Jim Beam is the most popular bourbon in the United States by sales volume. But while the standard edition of their bourbon might be ubiquitous, there’s a wide world of bourbon in their catalog to try. Today’s choice is their award winning Black edition.
The first Beam to produce and sell a barrel of whiskey was Jacob Beam in 1795, who produced a corn whiskey that used the sour mash fermentation process and was commonly known as “Old Tub.” His son David continued the tradition and moved the distillery to Nelson County Kentucky to take advantage of the rail lines that were popping up, which would make distribution easier.
James Beauregard Beam later took over, unfortunately shortly before prohibition began and he was forced to close the facility during that sober period of American history. However, he was also the driving force behind reopening the distillery once prohibition was lifted. The new distillery in Clermont, Kentucky, founded in 1935, would be known as the Jim Beam distillery in his honor.
The company was successful, and they were purchased by a Chicago spirits merchant in 1945, then American Brands in 1968, and finally in January of 2014 it was purchased by the Japanese spirits giant Suntory. Despite the change in ownership, the Beam family and their descendants have remained involved in the production of the company’s spirits and have often held the position of master distiller.
Despite the time off during prohibition, Jim Beam claims that their Kentucky Straight Bourbon Whiskey has been made the same way since 1795. That may be mostly true, but I get the feeling that, at the very least, the grain bill has changed over time.
Jim Beam starts with a fermented mash containing 77% Corn, 13% Rye, and 10% Malted Barley.

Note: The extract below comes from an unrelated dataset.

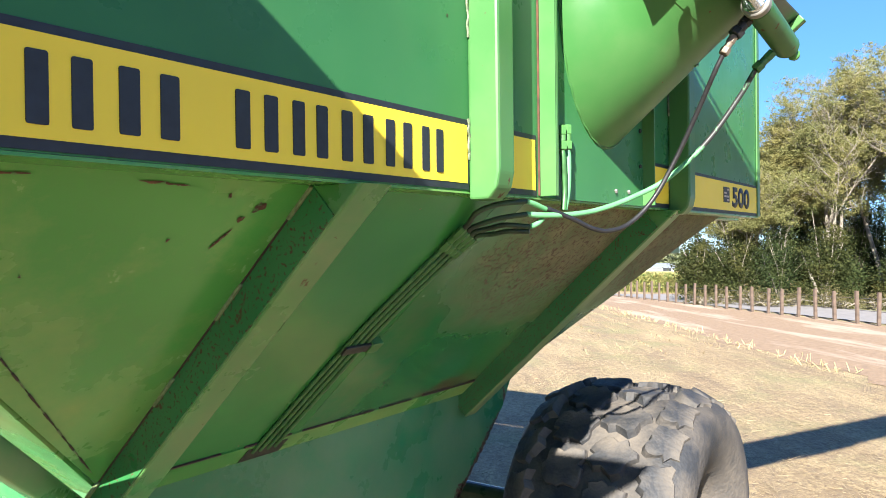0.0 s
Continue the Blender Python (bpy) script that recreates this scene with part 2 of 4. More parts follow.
# ---- mesh helpers ----
def part(name, bm, mat, parent=None, label=""):
    """Links a bmesh as one mesh object, under its thing if there is one."""
    me = bpy.data.meshes.new(name)
    bm.to_mesh(me)
    bm.free()
    me.materials.append(mat)
    ob = new(name, me)
    ob.parent = parent
    if label:
        ob["label"] = label
    return ob


def shared(name, me, parent, m):
    ob = new(name, me)
    ob.parent, ob.matrix_basis = parent, m
    return ob


def smooth(ob, angle=40):
    ob.data.shade_smooth()
    ob.data.set_sharp_from_angle(angle=radians(angle))
    return ob


def box(lo, hi, bevel=0.0, seg=2, m=None, bm=None):
    bm = bm or bmesh.new()
    lo, hi = Vector(lo), Vector(hi)
    got = bmesh.ops.create_cube(bm, size=1, matrix=Matrix.Translation((lo + hi) / 2) @ Matrix.Diagonal((*(hi - lo), 1)))
    if bevel:
        edges = list({e for v in got["verts"] for e in v.link_edges})
        bmesh.ops.bevel(bm, geom=edges, offset=bevel, segments=seg, affect="EDGES", profile=0.5)
    if m is not None:
        bmesh.ops.transform(bm, matrix=m, verts=bm.verts)
    return bm


def prism(outline, axis, lo, hi, bevel=0.0, m=None):
    """A flat outline of (a, b) pushed along an axis from lo to hi; (a, b) are the other two axes in order."""
    bm = bmesh.new()
    def at(a, b, c):
        return {"x": (c, a, b), "y": (a, c, b), "z": (a, b, c)}[axis]
    ends = [[bm.verts.new(at(a, b, c)) for a, b in outline] for c in (lo, hi)]
    n = len(outline)
    bm.faces.new(ends[0][::-1])
    bm.faces.new(ends[1])
    for i in range(n):
        bm.faces.new((ends[0][i], ends[0][(i + 1) % n], ends[1][(i + 1) % n], ends[1][i]))
    bmesh.ops.recalc_face_normals(bm, faces=bm.faces)
    if bevel:
        bmesh.ops.bevel(bm, geom=bm.edges[:], offset=bevel, segments=2, affect="EDGES", profile=0.5)
    if m is not None:
        bmesh.ops.transform(bm, matrix=m, verts=bm.verts)
    return bm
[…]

That’s more rye that usual for a bourbon, but half as much as Bulleit uses in their spirit. Nevertheless, it still has well over half the grains coming from corn and so meets the legal requirements there.
Once fermented and distilled, the spirit is added to new charred oak barrels where it normally sits for four years before being bottled. In this case, it’s left alone for twice as long — a total of eight years prior to bottling, to allow the bourbon to absorb even more of the flavors.
Another difference of note is that this whiskey is bottled at 43% ABV, which is 3% higher than the normal Jim Beam offering.
The bottle is a little bit shorter and fatter than the standard Jim Beam bottle. That said, all of the same elements are present. There’s the squared bottle body, the sharp shoulder, and the medium length neck. The whole package is capped off with a plastic screw-on top.
The label is large and in charge, obscuring the majority of the bottle. Which is a shame, since it blocks us from seeing the spirit and its golden brown coloring. I usually prefer to see what I’m drinking, but in this context that label also hides how much spirit is left in the bottle — bar patrons are less likely to order from a near empty bottle, and the label makes it much more visible from across a bar.
It smells sweet and delicious, without any bitterness or bite. There’s the usual players here — caramel, toffee, vanilla, and a bit of spice as well.
The taste delivers on the promise of the smell with no surprises whatsoever. This is a proper bourbon with the proper bourbon tastes, the proper bourbon color, and the proper bourbon weight. The only departure from the norm is a bit of peppery spice on the finish that doesn’t overwhelm the spirit but instead acts as a pleasant aftertaste.
In the Jim Beam line, I’d say this is halfway between the standard edition and the Double Oak. Where the standard was too sweet and the Double Oak was deliciously rich, this is a nice middle ground. Perfect for introducing first time bourbon drinkers (if there are any left).
The only real difference here is that the peppery aftertaste is slightly diminished at first, but it does show up eventually. Delayed, but not gone.
I had this same experience with the Double Oak, that the flavors weren’t actually diminished with added ice. Usually the lighter and more subtle flavors disappear and only the strong survive, but in this case they’re all still present and accounted for.
Cocktail (Old Fashioned)
I think something is a little off here. The bitters are a touch too bitter — there’s not quite enough flavor to properly counteract the power of the orange and bitter flavor. It’s much too orange-y for my taste.
While I think the Black version is closer to the original than the Double Oak in how it behaves, in this case it doesn’t quite have the same rich flavors as the Double Oak to call on to counteract the orange bitters.
Like we saw with the old fashioned, there’s just not enough of the bold flavors to counteract the ginger beer. Admittedly, their Black version does a much better job than the standard version — there’s something to taste here besides sweetness, but beyond that there’s not really anything to write home about.
I’d have expected the peppery finish to come through at the least, but it just doesn’t have any presence. Unfortunately.
I like it better than the standard Jim Beam bourbon. There’s less sweetness and more flavor, but it’s still not quite there in my opinion.
It’s not my first choice for inexpensive whiskey, but it’s definitely an acceptable product.
Jim Beam Black
Owner: Suntory, Japan
Production: Kentucky, USA
Grain bill: 77% Corn, 13% Rye, 10% Malted Barley
Aging: 8 years
Proof: 43% ABV
Price: $18.49/ 750ml
Overall Rating: 3/5
It’s a good sipping bourbon, but maybe not a good mixing bourbon.